In Search of the Next Wave, with Antonio Lennert
Antonio Lennert has been surfing his whole life: from the warm waters off the coast of Brazil, where he grew up, to the Pacific Ocean, near where he lived in San Diego, to the endless beaches of Australia. When he moved to Toronto in 2009, you might think he had resigned himself to a dry-land existence. But Lennert soon discovered a thriving community around the Great Lakes and began to explore the possibilities of surfing all year round.
Since discovering his passion for cold-water surfing, Lennert founded Surf the Greats, a surf shop and brand headquartered in Toronto’s Leslieville neighbourhood. He is the subject of the new documentary Fresh Water, which Canadian viewers can watch on Crave.
Antonio Lennert replied to our Questionnaire on a long flight to Los Angeles for five days of work and, of course, surfing.
Your most cherished childhood memory of being in nature.
This one time when I was eight years old, my older brother and I were scouting for waves early in the morning and found one of our favourite surf breaks lined up with perfect corduroy lines. It was the best day we had at that break, and we still remember like it was yesterday and talk about it often. Mom and Dad also remember having a very hard time getting us out of the water.
Your best story about the woods, or your most uncomfortable outdoor experience.
When I was visiting Iceland, my partner and I were travelling around in a camper van. We traded our cellphones for a National Geographic paper map, and as we approached the northern coast, we were having breakfast and decided to hike a mountain. He drove while I searched the paper map for the tallest peak along our drive for the day. Iceland doesn’t have many trees, which makes hiking any mountain a very achievable endeavour. I picked the tallest peak on the northern side of the island, and we drove the van as close to the mountain as we could. With no marked trails, we began our ascent toward the top on a straight line. There were several river crossings, and it was by far the gnarliest hike I’ve ever been on. It took us about five hours to get to the top, and by the time we got there, we were so beat but determined to achieve what we had set out to do that day. The view from the top was one of the most beautiful we’ve seen in our lives. On the way down, we got to take a shortcut through a glacier and used volcanic rocks as brakes as we slid down the ice as if we were children again. That was definitely one of the best experiences of my life.

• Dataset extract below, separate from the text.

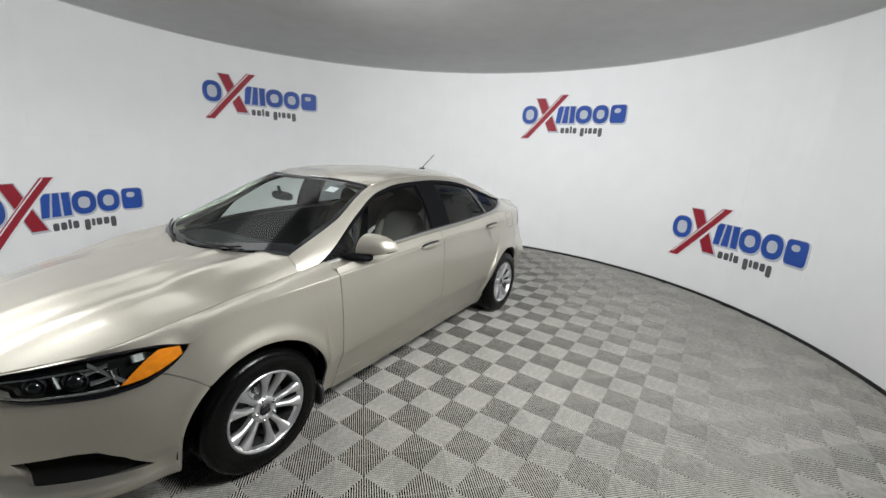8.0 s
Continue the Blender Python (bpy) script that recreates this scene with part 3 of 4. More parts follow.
def nose_cap(u, v):
    q = 2 * v - 1
    a = Vector(bonnet(1.0, v)) + Vector((0.005, 0, -0.003))
    s = s_front(abs(q) * 0.505)
    e = flank(s, nose_top(float(plan(s)[0])) + 0.002, 0.0)
    p = a.lerp(Vector((e[0], math.copysign(e[1], -q), e[2])), u)
    return p + Vector((0.55, 0, 0.85)) * 0.012 * math.sin(math.pi * u)


part("nose_panel", sheet(nose_cap, 10, 40), PAINT, car)


# headlamps
def lamp_skin(u, v, lift=0.0):
    x = lerp(1.765, 2.328, u)
    a, b = Vector(flank(s_at(x), lamp_low(x))), Vector((x, lamp_top_y(x), lamp_top_z(x)))
    p = a.lerp(b, v)
    n = Vector((0.65, 0.72, 0.35)).normalized()
    return p + n * (lift + 0.012 * math.sin(math.pi * v) * min(1, 6 * u * (1 - u)))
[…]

The place where you are happiest.
In the water.
An architectural project that inspires you.
I am a big fan of Oscar Niemeyer’s work. You can find his beautiful projects in most of the biggest cities in Brazil. I love going to Rio de Janeiro and visiting the Sambadrome or the Museum of Contemporary Art in Niterói. His work is so whimsical, minimalist, and unique.
Something you think should disappear from the planet.
An issue you are concerned about in your neighbourhood, your city, or your country.
LGBTQ2+ rights in my home country (Brazil).
A project you are currently working on.
We just premiered a feature documentary about lake surfing and some of my work as an activist and community builder on the Great Lakes. The film is called Fresh Water, and it took us four years to complete. It is currently only available in Canada on Crave, and it’s about to premiere in Australia and in the United States. It was such a labour of love, and I just feel so honoured and humbled to have my story shared with the world in such a beautiful way.
What aspect of nature captures your attention the most?
The colours — especially at dusk and dawn.
How do you disconnect?
In my camper van, as far north as I can go.
What small habit makes you feel grounded?
A daily 15- to 20-minute meditation session.
Favourite place to walk?
A deserted beach.
What was your last encounter with the sublime?
It was free diving with sharks, stingrays, and marine iguanas in the Galápagos Islands.
In which little corner of the natural world are you most invested?
My world is split between northern Ontario and southern Brazil.
What experience in nature reminded you of your mortality?
Surfing big waves on the North Shore of Oahu.